== Information supplied ==

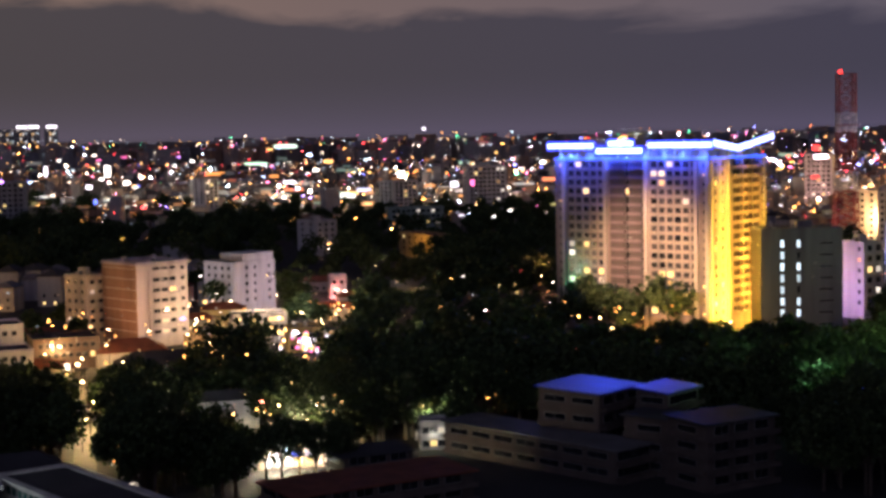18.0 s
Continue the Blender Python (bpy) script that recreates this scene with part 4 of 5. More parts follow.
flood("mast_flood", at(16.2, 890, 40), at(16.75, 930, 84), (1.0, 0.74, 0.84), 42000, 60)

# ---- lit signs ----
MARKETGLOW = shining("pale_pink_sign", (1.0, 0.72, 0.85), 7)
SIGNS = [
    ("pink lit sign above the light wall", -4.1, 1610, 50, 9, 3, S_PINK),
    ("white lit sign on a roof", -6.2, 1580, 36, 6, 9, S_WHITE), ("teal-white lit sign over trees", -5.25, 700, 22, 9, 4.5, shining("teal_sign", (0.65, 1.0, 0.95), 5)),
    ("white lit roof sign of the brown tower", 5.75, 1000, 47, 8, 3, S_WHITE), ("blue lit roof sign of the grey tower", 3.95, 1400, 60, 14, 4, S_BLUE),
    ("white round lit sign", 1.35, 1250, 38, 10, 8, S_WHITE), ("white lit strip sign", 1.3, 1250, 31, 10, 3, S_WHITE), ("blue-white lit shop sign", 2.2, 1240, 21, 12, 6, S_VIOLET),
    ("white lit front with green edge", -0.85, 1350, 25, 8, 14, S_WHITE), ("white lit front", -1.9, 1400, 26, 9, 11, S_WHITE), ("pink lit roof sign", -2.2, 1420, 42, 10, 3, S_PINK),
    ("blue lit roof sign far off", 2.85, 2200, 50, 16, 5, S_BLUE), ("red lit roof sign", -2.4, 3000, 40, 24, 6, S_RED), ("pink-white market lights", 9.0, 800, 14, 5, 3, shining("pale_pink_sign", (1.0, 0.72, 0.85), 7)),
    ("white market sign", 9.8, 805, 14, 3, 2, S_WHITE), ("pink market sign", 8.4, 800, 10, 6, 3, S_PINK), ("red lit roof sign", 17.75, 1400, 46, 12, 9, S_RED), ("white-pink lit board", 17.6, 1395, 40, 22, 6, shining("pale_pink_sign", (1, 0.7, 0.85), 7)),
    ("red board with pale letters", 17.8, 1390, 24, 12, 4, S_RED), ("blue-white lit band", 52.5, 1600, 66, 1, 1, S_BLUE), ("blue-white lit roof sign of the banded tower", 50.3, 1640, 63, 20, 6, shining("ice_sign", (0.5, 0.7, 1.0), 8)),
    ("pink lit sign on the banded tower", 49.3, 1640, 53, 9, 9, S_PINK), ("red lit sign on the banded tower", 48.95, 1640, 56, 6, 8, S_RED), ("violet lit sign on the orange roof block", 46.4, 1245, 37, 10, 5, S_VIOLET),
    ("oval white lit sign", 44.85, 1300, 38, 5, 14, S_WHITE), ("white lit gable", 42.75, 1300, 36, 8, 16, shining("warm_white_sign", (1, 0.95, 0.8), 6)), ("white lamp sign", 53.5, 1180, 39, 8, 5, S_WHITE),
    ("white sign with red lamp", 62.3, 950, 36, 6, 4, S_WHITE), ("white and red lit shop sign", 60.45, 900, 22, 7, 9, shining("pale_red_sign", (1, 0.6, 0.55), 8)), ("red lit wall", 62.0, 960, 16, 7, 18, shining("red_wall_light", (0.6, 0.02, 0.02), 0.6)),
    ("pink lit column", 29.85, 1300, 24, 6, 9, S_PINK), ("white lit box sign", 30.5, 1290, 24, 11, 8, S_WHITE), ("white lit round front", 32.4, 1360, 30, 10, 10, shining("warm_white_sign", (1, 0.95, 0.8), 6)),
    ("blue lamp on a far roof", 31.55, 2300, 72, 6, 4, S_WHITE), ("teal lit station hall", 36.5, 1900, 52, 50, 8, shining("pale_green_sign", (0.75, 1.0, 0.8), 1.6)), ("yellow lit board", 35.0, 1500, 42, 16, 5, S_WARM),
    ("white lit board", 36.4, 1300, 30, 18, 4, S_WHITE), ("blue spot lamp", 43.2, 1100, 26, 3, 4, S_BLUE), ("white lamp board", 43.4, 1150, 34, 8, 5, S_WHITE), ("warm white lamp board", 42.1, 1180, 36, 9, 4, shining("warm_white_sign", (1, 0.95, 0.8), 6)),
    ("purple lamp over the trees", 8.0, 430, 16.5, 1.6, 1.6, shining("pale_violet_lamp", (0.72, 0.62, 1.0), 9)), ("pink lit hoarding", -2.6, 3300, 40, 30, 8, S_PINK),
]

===

### To do
Write out exactly the lines between the start of the data and the line with "0.84), 42000, 60)", including both, but none of the pictures.

### Exercise output
18.0 s
Continue the Blender Python (bpy) script that recreates this scene with part 4 of 5. More parts follow.
flood("mast_flood", at(16.2, 890, 40), at(16.75, 930, 84), (1.0, 0.74, 0.84), 42000, 60)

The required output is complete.